■ MATERIAL
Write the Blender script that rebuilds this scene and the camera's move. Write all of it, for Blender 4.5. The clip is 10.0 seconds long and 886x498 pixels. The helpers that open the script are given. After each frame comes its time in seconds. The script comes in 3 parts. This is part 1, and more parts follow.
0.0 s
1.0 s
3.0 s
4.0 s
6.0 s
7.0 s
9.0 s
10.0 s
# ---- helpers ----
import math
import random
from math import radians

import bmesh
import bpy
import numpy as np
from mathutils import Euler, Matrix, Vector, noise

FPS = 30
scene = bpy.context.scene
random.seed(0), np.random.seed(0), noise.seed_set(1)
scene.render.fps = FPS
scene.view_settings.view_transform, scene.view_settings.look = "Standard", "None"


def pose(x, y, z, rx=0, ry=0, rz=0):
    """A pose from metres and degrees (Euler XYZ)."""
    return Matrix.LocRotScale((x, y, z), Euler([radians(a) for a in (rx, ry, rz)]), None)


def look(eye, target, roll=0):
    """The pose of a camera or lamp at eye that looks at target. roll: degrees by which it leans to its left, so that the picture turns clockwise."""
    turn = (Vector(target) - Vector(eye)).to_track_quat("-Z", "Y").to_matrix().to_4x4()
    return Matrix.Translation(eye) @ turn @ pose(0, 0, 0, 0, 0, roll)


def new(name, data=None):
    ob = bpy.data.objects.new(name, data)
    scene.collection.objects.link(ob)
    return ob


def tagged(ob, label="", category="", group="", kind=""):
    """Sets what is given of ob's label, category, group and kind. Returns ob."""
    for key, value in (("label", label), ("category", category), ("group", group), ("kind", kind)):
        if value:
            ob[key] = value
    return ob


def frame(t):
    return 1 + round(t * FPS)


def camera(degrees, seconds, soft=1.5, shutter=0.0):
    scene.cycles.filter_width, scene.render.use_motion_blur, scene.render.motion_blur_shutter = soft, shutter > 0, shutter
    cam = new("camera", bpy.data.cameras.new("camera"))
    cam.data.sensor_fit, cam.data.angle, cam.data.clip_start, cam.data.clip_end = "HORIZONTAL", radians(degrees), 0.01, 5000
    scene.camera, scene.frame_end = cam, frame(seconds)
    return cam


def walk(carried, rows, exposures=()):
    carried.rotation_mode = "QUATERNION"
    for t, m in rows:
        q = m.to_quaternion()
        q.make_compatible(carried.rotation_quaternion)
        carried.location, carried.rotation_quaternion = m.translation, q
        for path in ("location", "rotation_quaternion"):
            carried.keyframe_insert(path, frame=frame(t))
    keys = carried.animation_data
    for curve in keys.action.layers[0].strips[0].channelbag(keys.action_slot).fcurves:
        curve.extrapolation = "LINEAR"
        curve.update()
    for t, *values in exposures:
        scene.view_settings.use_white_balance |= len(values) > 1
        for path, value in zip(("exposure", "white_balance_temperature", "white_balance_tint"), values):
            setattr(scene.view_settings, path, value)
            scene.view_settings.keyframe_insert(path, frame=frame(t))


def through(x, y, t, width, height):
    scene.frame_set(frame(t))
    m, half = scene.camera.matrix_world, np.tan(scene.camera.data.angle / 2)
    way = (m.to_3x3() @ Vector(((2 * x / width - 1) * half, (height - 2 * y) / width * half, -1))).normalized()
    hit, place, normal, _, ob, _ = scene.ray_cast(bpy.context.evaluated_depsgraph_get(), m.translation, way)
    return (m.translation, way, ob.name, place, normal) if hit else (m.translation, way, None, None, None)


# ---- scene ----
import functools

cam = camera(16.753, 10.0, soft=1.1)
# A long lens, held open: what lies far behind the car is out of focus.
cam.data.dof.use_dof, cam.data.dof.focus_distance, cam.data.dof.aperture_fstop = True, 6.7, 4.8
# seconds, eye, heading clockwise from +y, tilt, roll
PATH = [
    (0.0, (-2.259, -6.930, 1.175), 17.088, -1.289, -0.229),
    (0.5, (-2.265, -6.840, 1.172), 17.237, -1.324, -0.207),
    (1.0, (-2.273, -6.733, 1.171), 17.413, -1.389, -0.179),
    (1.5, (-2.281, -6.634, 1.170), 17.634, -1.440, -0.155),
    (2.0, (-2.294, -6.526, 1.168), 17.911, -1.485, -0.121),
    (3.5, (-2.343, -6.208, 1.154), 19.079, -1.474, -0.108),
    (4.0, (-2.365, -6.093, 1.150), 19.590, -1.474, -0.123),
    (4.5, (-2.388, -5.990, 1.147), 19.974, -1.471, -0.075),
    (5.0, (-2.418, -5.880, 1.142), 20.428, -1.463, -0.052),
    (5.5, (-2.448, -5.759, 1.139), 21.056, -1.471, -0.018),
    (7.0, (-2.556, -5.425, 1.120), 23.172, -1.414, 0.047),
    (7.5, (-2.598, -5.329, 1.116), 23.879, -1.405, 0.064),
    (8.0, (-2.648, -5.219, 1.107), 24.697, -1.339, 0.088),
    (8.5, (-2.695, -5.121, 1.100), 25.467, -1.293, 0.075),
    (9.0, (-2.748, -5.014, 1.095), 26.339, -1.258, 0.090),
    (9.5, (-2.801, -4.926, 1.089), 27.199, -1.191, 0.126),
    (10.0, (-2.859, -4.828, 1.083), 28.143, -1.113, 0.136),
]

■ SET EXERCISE
Identify the lines above with the word "soft". Copy them.

■ EXERCISE RESULT
def camera(degrees, seconds, soft=1.5, shutter=0.0):
    scene.cycles.filter_width, scene.render.use_motion_blur, scene.render.motion_blur_shutter = soft, shutter > 0, shutter
cam = camera(16.753, 10.0, soft=1.1)